Copy out every line exactly, passing over the pictures.

== Entries with animation source code ==
▼▼▼
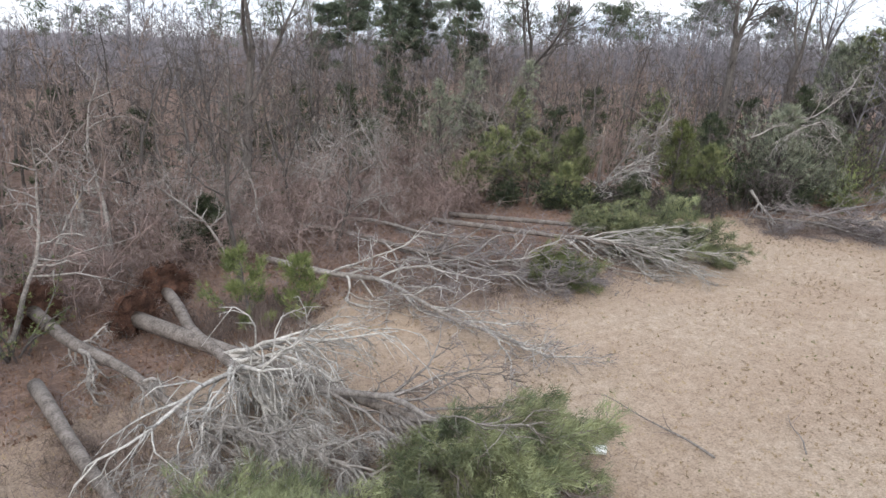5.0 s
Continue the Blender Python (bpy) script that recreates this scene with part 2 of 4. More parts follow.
def part(name, geo, mat, parent, label="", smooth=True):
    """Link a Geo, in world coordinates, as one mesh under a thing that stands at its own base."""
    v, f = geo.arrays()
    if not len(f):
        return None
    base, up = Vector((0, 0, 0)), parent
    while up is not None:
        base += up.location
        up = up.parent
    ob = new(name, mesh_of(name, v - np.array(base), f, mat, smooth))
    ob.parent = parent
    return tagged(ob, label, kind="stuff" if name in ("twig_mass", "foliage", "crown", "root_mass", "splintered_top", "branchwork", "torn_turf") else "")


def thing(name, base, label, category, group="", kind=""):
    ob = new(name)
    ob.empty_display_size = 0.2
    ob.location = base
    return tagged(ob, label, category, group, kind)


def solo(name, geo, mat, label, category, kind="", smooth=True, base=(0, 0, 0)):
    v, f = geo.arrays()
    ob = new(name, mesh_of(name, v - np.array(base), f, mat, smooth))
    ob.location = base
    return tagged(ob, label, category, "", kind)


def off(d, angle, turn):
    """The direction at that angle (radians) from d, turned round it."""
    u = d.cross(Vector((0.12, 0.25, 0.96)))
    if u.length < 0.05:
        u = d.cross(Vector((1, 0, 0)))
    u.normalize()
    w = d.cross(u)
    return d * math.cos(angle) + (u * math.cos(turn) + w * math.sin(turn)) * math.sin(angle)


def keep_up(p, clear):
    g = land_z(p.x, p.y) + clear
    if p.z < g:
        p.z = g + (g - p.z) * 0.06
    return p


def run(p, d, length, steps, wander, lift, rng, floor=None):
    """A wandering line of points from p along d."""
    pts = [p.copy()]
    d = d.copy()
    for _ in range(steps):
        d = d + Vector((rng.gauss(0, wander), rng.gauss(0, wander), rng.gauss(0, wander) + lift))
        d.normalize()
        p = p + d * (length / steps)
        if floor is not None:
            p = keep_up(p, floor)
        pts.append(p)
    return pts


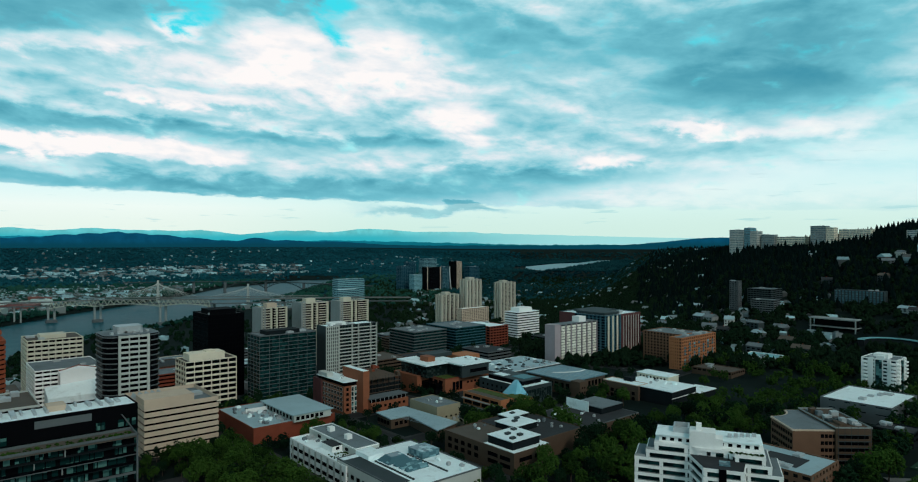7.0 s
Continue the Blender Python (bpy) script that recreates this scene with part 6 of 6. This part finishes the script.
def forest(name, label, spots, leaf, template, faces):
    """Many trees in one mesh; spots are rows of x, y, z, width, height."""
    spots = np.array(spots)
    tv = np.array(template)
    r = np.random.RandomState(len(spots))
    a = r.uniform(0, 6.283, len(spots))
    ca, sa = np.cos(a)[:, None], np.sin(a)[:, None]
    jit = r.uniform(0.75, 1.25, (len(spots), len(tv)))
    px, py = tv[None, :, 0] * jit, tv[None, :, 1] * jit
    x = spots[:, 0:1] + (px * ca - py * sa) * spots[:, 3:4]
    y = spots[:, 1:2] + (px * sa + py * ca) * spots[:, 3:4]
    z = spots[:, 2:3] + tv[None, :, 2] * (0.85 + 0.3 * jit / 1.25) * spots[:, 4:5]
    v = np.stack([x, y, z], -1).reshape(-1, 3)
    f = (np.array(faces)[None] + (np.arange(len(spots)) * len(tv))[:, None, None]).reshape(-1, 3)
    me = bpy.data.meshes.new(name)
    me.from_pydata(v.tolist(), [], f.tolist())
    me.materials.append(M[leaf])
    return tagged(new(name, me), label, "trees", kind="stuff")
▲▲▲
== ANSWER ==
5.0 s
Continue the Blender Python (bpy) script that recreates this scene with part 2 of 4. More parts follow.
def part(name, geo, mat, parent, label="", smooth=True):
    """Link a Geo, in world coordinates, as one mesh under a thing that stands at its own base."""
    v, f = geo.arrays()
    if not len(f):
        return None
    base, up = Vector((0, 0, 0)), parent
    while up is not None:
        base += up.location
        up = up.parent
    ob = new(name, mesh_of(name, v - np.array(base), f, mat, smooth))
    ob.parent = parent
    return tagged(ob, label, kind="stuff" if name in ("twig_mass", "foliage", "crown", "root_mass", "splintered_top", "branchwork", "torn_turf") else "")


def thing(name, base, label, category, group="", kind=""):
    ob = new(name)
    ob.empty_display_size = 0.2
    ob.location = base
    return tagged(ob, label, category, group, kind)


def solo(name, geo, mat, label, category, kind="", smooth=True, base=(0, 0, 0)):
    v, f = geo.arrays()
    ob = new(name, mesh_of(name, v - np.array(base), f, mat, smooth))
    ob.location = base
    return tagged(ob, label, category, "", kind)


def off(d, angle, turn):
    """The direction at that angle (radians) from d, turned round it."""
    u = d.cross(Vector((0.12, 0.25, 0.96)))
    if u.length < 0.05:
        u = d.cross(Vector((1, 0, 0)))
    u.normalize()
    w = d.cross(u)
    return d * math.cos(angle) + (u * math.cos(turn) + w * math.sin(turn)) * math.sin(angle)


def keep_up(p, clear):
    g = land_z(p.x, p.y) + clear
    if p.z < g:
        p.z = g + (g - p.z) * 0.06
    return p


def run(p, d, length, steps, wander, lift, rng, floor=None):
    """A wandering line of points from p along d."""
    pts = [p.copy()]
    d = d.copy()
    for _ in range(steps):
        d = d + Vector((rng.gauss(0, wander), rng.gauss(0, wander), rng.gauss(0, wander) + lift))
        d.normalize()
        p = p + d * (length / steps)
        if floor is not None:
            p = keep_up(p, floor)
        pts.append(p)
    return pts


7.0 s
Continue the Blender Python (bpy) script that recreates this scene with part 6 of 6. This part finishes the script.
def forest(name, label, spots, leaf, template, faces):
    """Many trees in one mesh; spots are rows of x, y, z, width, height."""
    spots = np.array(spots)
    tv = np.array(template)
    r = np.random.RandomState(len(spots))
    a = r.uniform(0, 6.283, len(spots))
    ca, sa = np.cos(a)[:, None], np.sin(a)[:, None]
    jit = r.uniform(0.75, 1.25, (len(spots), len(tv)))
    px, py = tv[None, :, 0] * jit, tv[None, :, 1] * jit
    x = spots[:, 0:1] + (px * ca - py * sa) * spots[:, 3:4]
    y = spots[:, 1:2] + (px * sa + py * ca) * spots[:, 3:4]
    z = spots[:, 2:3] + tv[None, :, 2] * (0.85 + 0.3 * jit / 1.25) * spots[:, 4:5]
    v = np.stack([x, y, z], -1).reshape(-1, 3)
    f = (np.array(faces)[None] + (np.arange(len(spots)) * len(tv))[:, None, None]).reshape(-1, 3)
    me = bpy.data.meshes.new(name)
    me.from_pydata(v.tolist(), [], f.tolist())
    me.materials.append(M[leaf])
    return tagged(new(name, me), label, "trees", kind="stuff")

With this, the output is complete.